Most new atheists are not cosmicists and so they’re not so enlightened. Instead, they’re liberal secular humanists, which means they too, like Aquinas and Feser, glorify human beings. The Thomist does so by presupposing that the world must be as small as our understanding, while the humanist does so by affirming the supreme value of human animals. Thomism has been reduced to an obsolete fiction, while liberal humanism is undermined by the fact that the humanist’s commitment to science and to rationality obliges her to suffer also the horror of cosmicism, which negates the liberal’s feel-good values. Few postmodern atheists discharge that obligation, since they undertake the quest for earthly happiness through wealth, power, popularity, sex, and the like.

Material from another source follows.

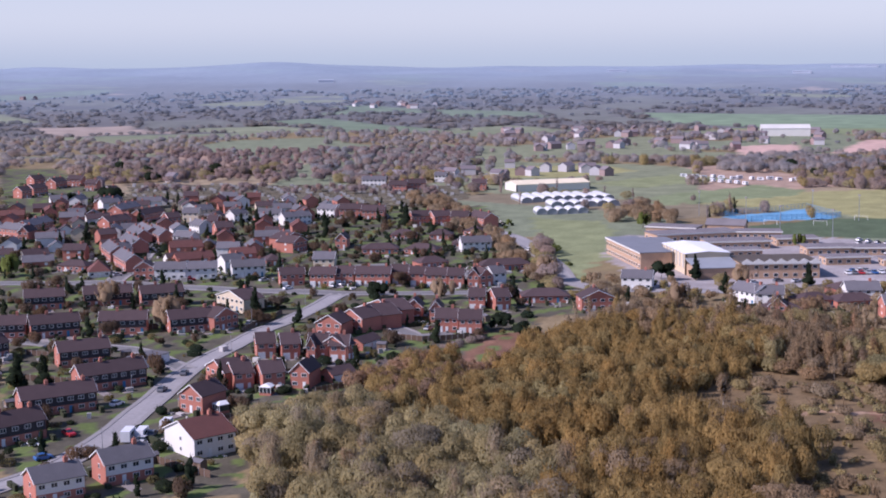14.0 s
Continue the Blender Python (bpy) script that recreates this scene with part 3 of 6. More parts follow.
GOLDEN = (1 + 5 ** 0.5) / 2
LUMP = np.array([(-1, GOLDEN, 0), (1, GOLDEN, 0), (-1, -GOLDEN, 0), (1, -GOLDEN, 0), (0, -1, GOLDEN), (0, 1, GOLDEN), (0, -1, -GOLDEN), (0, 1, -GOLDEN), (GOLDEN, 0, -1), (GOLDEN, 0, 1), (-GOLDEN, 0, -1), (-GOLDEN, 0, 1)]) / math.hypot(1, GOLDEN)
near_pair = [(i, j, k) for i in range(12) for j in range(i + 1, 12) for k in range(j + 1, 12) if max(np.linalg.norm(LUMP[i] - LUMP[j]), np.linalg.norm(LUMP[j] - LUMP[k]), np.linalg.norm(LUMP[i] - LUMP[k])) < 1.1]
LUMP_FACES = np.array([f if np.linalg.det(LUMP[list(f)]) > 0 else f[::-1] for f in near_pair])


def lumps(centre, size, seed):
    """The dense inner twigs of a crown: one uneven lump for each lobe."""
    r = np.random.RandomState(seed)
    v, n = [], []
    mid = centre.mean(0) - (0, 0, 0.25)
    for c, s in zip(centre, size):
        a = r.rand() * 6.283
        spin = LUMP @ np.array(((math.cos(a), -math.sin(a), 0), (math.sin(a), math.cos(a), 0), (0, 0, 1)))
        v.append(c + spin * s * (0.86 + 0.24 * r.rand(12, 1)))
        away = (c - mid) / (np.linalg.norm(c - mid) + 1e-6)
        n.append(0.75 * spin + 0.35 * away)
    f = np.concatenate([LUMP_FACES + 12 * i for i in range(len(centre))])
    return np.concatenate(v), f, np.concatenate(n)


def sprays(p, out, long, thin, seed, upward=0.6):
    """One pointed twig spray for each point, mostly reaching upwards, facing outwards."""
    r = np.random.RandomState(seed)
    n = len(p)
    up = out * (1 - upward) + np.array((0, 0, upward)) + 0.30 * r.randn(n, 3)
    up /= np.linalg.norm(up, axis=1, keepdims=True)
    side = np.cross(up, out + 0.5 * r.randn(n, 3))
    side /= np.linalg.norm(side, axis=1, keepdims=True) + 1e-9
    flat = np.cross(side, up)
    side[(flat * out).sum(1) < 0] *= -1
    l, w = long * (0.7 + 0.6 * r.rand(n, 1)), thin * (0.7 + 0.6 * r.rand(n, 1))
    v = np.stack([p - up * l * 0.42 - side * w * 0.5, p - up * l * 0.34 + side * w * 0.5, p + up * l * 0.66], 1)
    return v.reshape(-1, 3), np.arange(3 * n).reshape(-1, 3), np.repeat(out, 3, 0)


def limbs(kind, seed, thick=0.016):
    """A tapered trunk with limbs for a tree of height 1."""
    r = np.random.RandomState(seed)
    lean = r.randn(2) * 0.03
    top = {"bush": 0.4, "oak": 0.75, "willow": 0.7}.get(kind, 0.96)
    pts = [(lean[0] * s, lean[1] * s, s * top - 0.03) for s in (0, 0.35, 0.7, 1)]
    geos = [tube(pts, (thick * 1.2, thick, thick * 0.6, thick * 0.2))]
    for i in range(10 if kind in ("oak", "willow") else 6):
        s = 0.3 + 0.6 * r.rand()
        a, reach = r.rand() * 6.283, (0.30 if kind in ("oak", "willow") else 0.13) * (0.6 + 0.6 * r.rand())
        o = (lean[0] * s, lean[1] * s, s * top)
        geos.append(tube([o, (o[0] + 0.5 * reach * math.cos(a), o[1] + 0.5 * reach * math.sin(a), o[2] + 0.10), (o[0] + reach * math.cos(a), o[1] + reach * math.sin(a), o[2] + 0.22)],
                         (thick * 0.5, thick * 0.35, thick * 0.1), 4))
    return joined(*geos)


TEMPLATES = {}


def full_crown(kind, quads, long, thin, upward, count, seed):
    """Lumps and sprays together: vertices, triangles, outward ways."""
    centre, size, p, out = crown(kind, quads, seed, count)
    v, f, n = lumps(centre, size, seed + 50)
    if quads:
        sv, sf, so = sprays(p, out, long, thin, seed + 100, upward)
        v, f, n = np.concatenate([v, sv]), np.concatenate([f, sf + len(v)]), np.concatenate([n, so])
    return v, f, n


def template(kind, level, variant):
    key = (kind, level, variant)
    if key not in TEMPLATES:
        quads, long, thin, count = {"close": (280, 0.17, 0.024, 7), "near": (200, 0.16, 0.030, 7), "mid": (60, 0.20, 0.045, 5), "far": (12, 0.22, 0.09, 3), "tuft": (34, 0.55, 0.10, 3), "haze": (0, 0, 0, 2), "dist": (0, 0, 0, 1)}[level]
        if kind == "birch":
            long, thin, count = long * 1.5, thin * 0.75, max(2, count - 3)
        if kind == "bush":
            quads, long, thin, count = (quads, long, thin, 2) if level == "tuft" else (int(quads * 0.5), long * 1.4, thin * 1.4, max(1, count - 2))
        TEMPLATES[key] = full_crown(kind, quads, long, thin, 0.85 if kind == "birch" else 0.78 if kind == "willow" else 0.5, count, 100 + variant)
    return TEMPLATES[key]


def scatter(poly, spacing, seed, gap=-2.0, gap_size=45, avoid=(), pattern=0, under=False):
    """Places inside a polygon, with clearings where the pattern falls under gap (or, under, rises over it)."""
    r = np.random.RandomState(seed)
    q = np.array(poly)
    lo, hi = q.min(0), q.max(0)
    u, v = np.meshgrid(np.arange(lo[0], hi[0], spacing), np.arange(lo[1], hi[1], spacing))
    p = np.stack([u.ravel(), v.ravel()], -1)
    p = p + spacing * (r.rand(len(p), 2) * 1.1 - 0.55)
    field = ripple(p[:, 0], p[:, 1], gap_size, pattern or seed)
    keep = inside(poly, p[:, 0], p[:, 1]) & ((-field if under else field) > gap)
    for a in avoid:
        keep &= ~inside(a, p[:, 0], p[:, 1])
    return p[keep]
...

That quest is as grotesque as Don Quixote’s tilting at windmills, in view of the zeitgeist that decenters us. Our happiness is as unbecoming as the soldiers’ stopping in the middle of WWI to celebrate a birthday even as they’re shot to pieces, as depicted in Monty Python’s The Meaning of Life. All atheists should be on a permanent war footing with the monstrous natural universe. The infamous atheist bus ad encourages everyone to “stop worrying and enjoy your life,” but atheists who best understand the difference between the natural and the artificial should ascetically resist at least some of their natural impulses, so as to avoid being contaminated by the world’s undead drive towards oblivion. At least, that would amount to an existentially authentic life inspired by a worthy and fitting grand narrative.